Deux semaines plus tard, je me tenais devant la porte du studio sur le canal Griboïedov, clés en main. L’appartement que j’avais adoré sept ans plus tôt était à moi… pour de bon.
Denis l’avait laissé dans un état pitoyable : vaisselle sale, vieux vêtements traînant partout, odeur désagréable. Des boîtes de pizza vides jonchaient la cuisine, et des bouteilles vides s’empilaient sur la table. J’ai ouvert la fenêtre pour laisser entrer l’air frais du canal.
La vue n’avait pas changé : les façades anciennes se reflétaient toujours dans l’eau sombre. Debout devant la fenêtre, j’ai pensé que la vie réserve parfois des surprises qui, d’abord catastrophiques, se révèlent être des cadeaux.

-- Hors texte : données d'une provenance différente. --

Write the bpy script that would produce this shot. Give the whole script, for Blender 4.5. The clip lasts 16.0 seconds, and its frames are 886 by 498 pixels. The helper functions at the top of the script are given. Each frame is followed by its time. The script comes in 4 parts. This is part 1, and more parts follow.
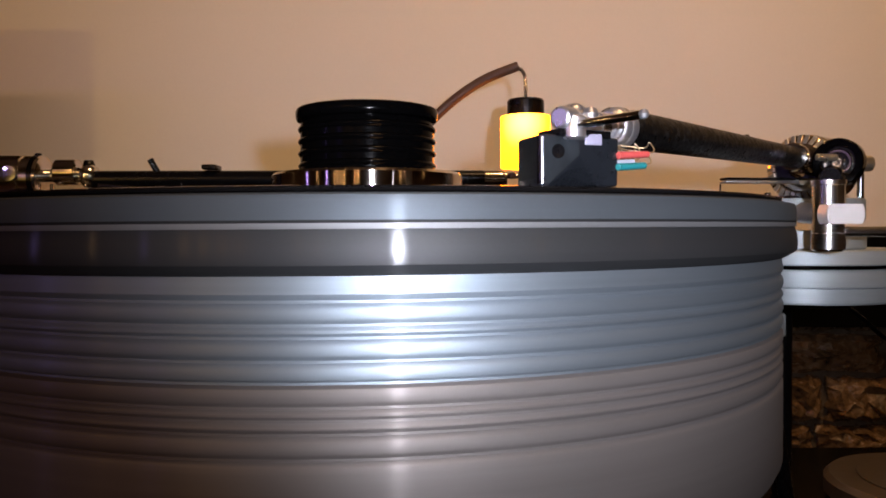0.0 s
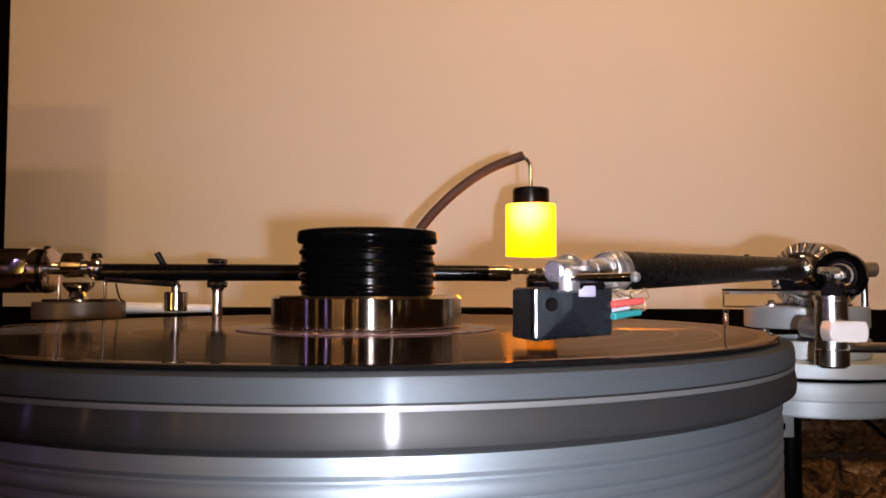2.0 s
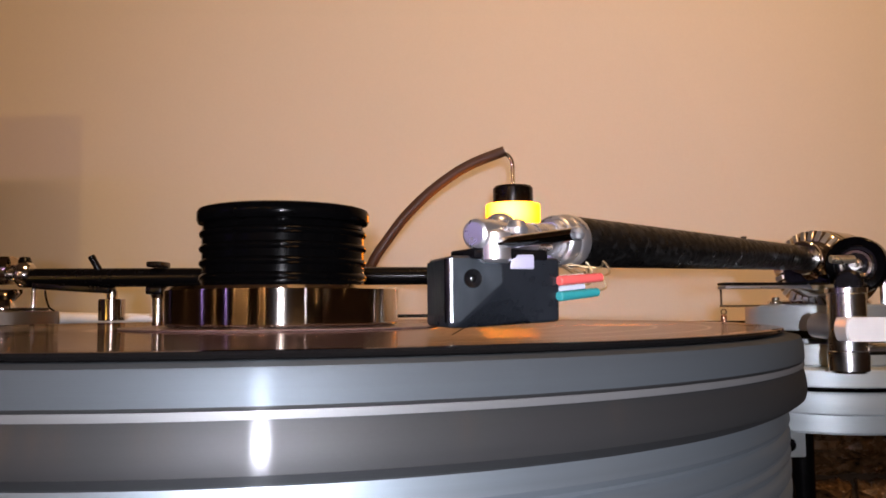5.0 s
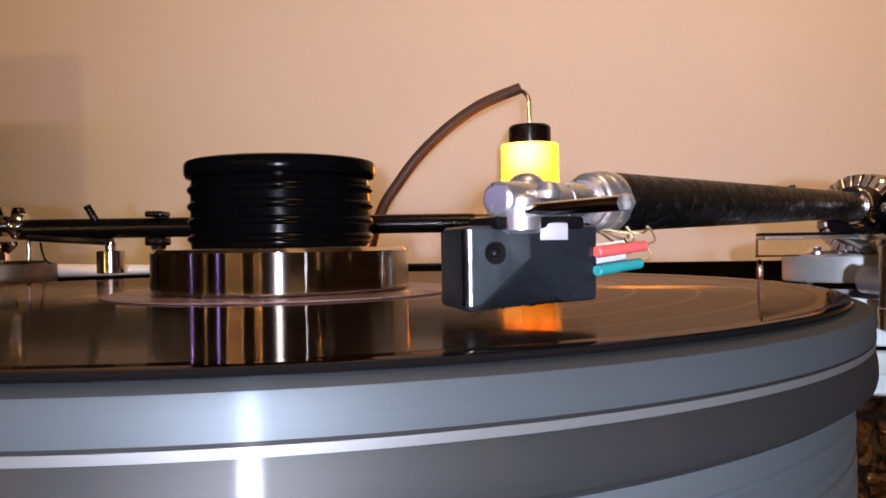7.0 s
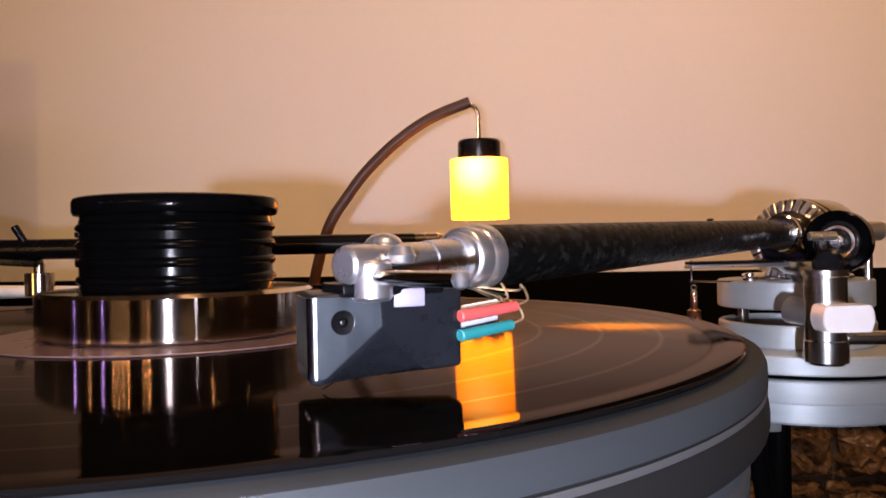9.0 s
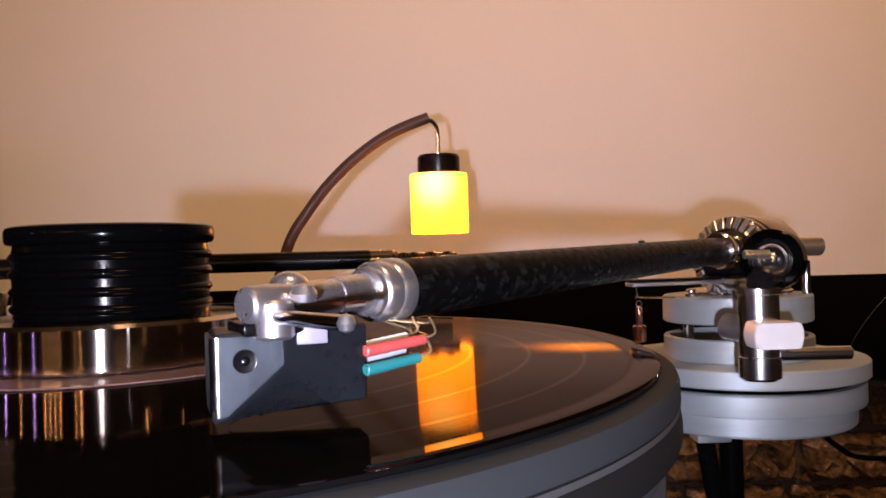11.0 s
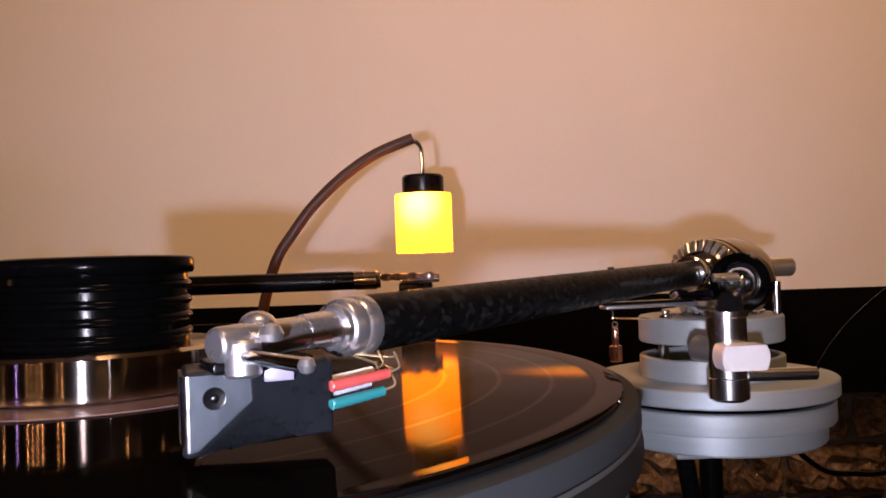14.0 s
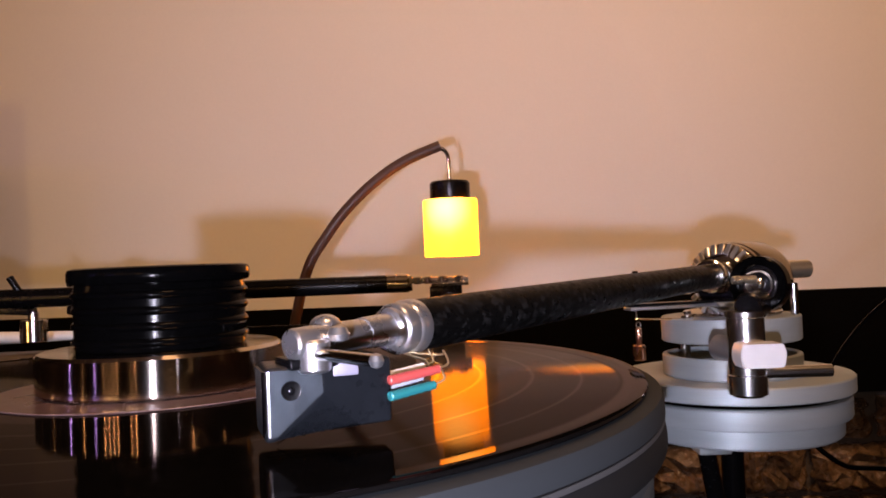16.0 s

Bien sûr, l’appartement avait besoin de travaux. Bien sûr, les réparations et le crédit à rembourser pesaient lourd sur mon budget. Mais je possédais enfin un logement dans le cœur de la ville que j’aimais, pour un prix que je n’aurais jamais pu obtenir autrement.
J’ai composé le numéro d’un service de nettoyage : demain, je fais venir des professionnels. Après‑demain, j’achète des meubles neufs. Et dans un mois ou deux, je pourrai emménager.
Ma famille voulait m’imposer un prêt pour un appartement, mais ils n’avaient pas prévu un petit détail : au final, c’est moi qui suis devenue propriétaire.